Capital investment would have to be understood to be an investment to meet the acquisition price of a capital asset, where the word capital means accumulated goods, possessions and assets used for the production of profits and wealth. When the aforesaid meaning of the expression capital investment is taken into consideration, the reasoning of the IAC that the social project has to be interpreted to mean a capital investment appears to be self contradictory. On one hand we have the concept of social project, which would mean some activity which would lead to the benefit of the society and on the other hand in order to be qualified to be a social project, it must also be a capital investment which ultimately would lead to the concept of production of profit and wealth.
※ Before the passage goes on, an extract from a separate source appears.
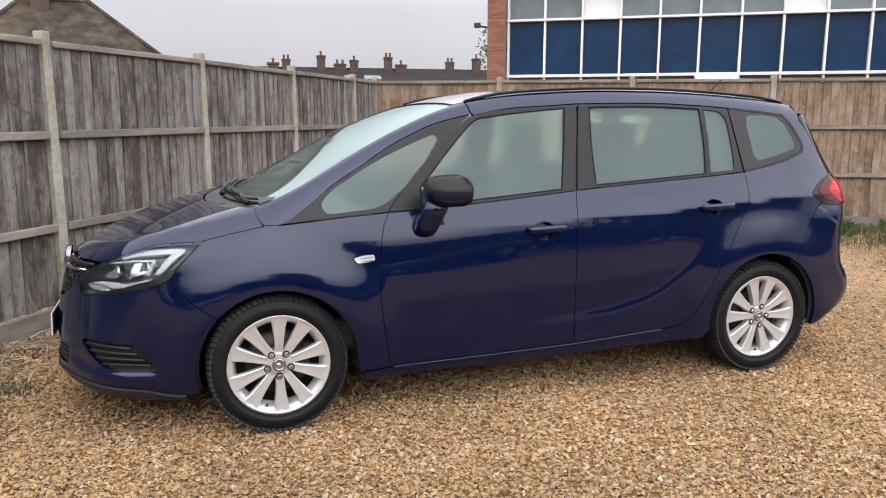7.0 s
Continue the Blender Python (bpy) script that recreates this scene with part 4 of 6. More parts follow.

It would be difficult to find a purpose where if invested, the same would also lead to the benefit of the society as well as create profit and wealth. In such view of the matter, a more rational approach to examine whether an investment is for the social projects in the State or not, would be to examine as to what was the requirement of the authorities of the Government under whom the social projects were undertaken and as to whether the investments made by the manufacturer conforms to such requirements. 48. In view of the above, and also in the absence of the procedure being followed by the IAC as indicated above, the minutes of the meeting held on 25.06.2014 of the IAC, rejecting the investments claimed by the petitioner, is hereby set aside. Consequent upon the minutes of 25.06.2014 being set aside, the demand notice dated 15.09.2014 is also accordingly set aside. 49. The setting aside of the minutes of the IAC held on 25.06.2014 and the demand notice dated 15.09.2014 shall not preclude the respondent authorities from further pursuing the matter with the petitioner as to whether they are entitled to the exemption from payment of excise duty, additional excise duty, special excise duty and national calamity duty in respect of the investments claimed to have been made under the notifications dated 21.01.2004 and 09.07.2004, respectively. The writ petition stands allowed to the extent indicated above.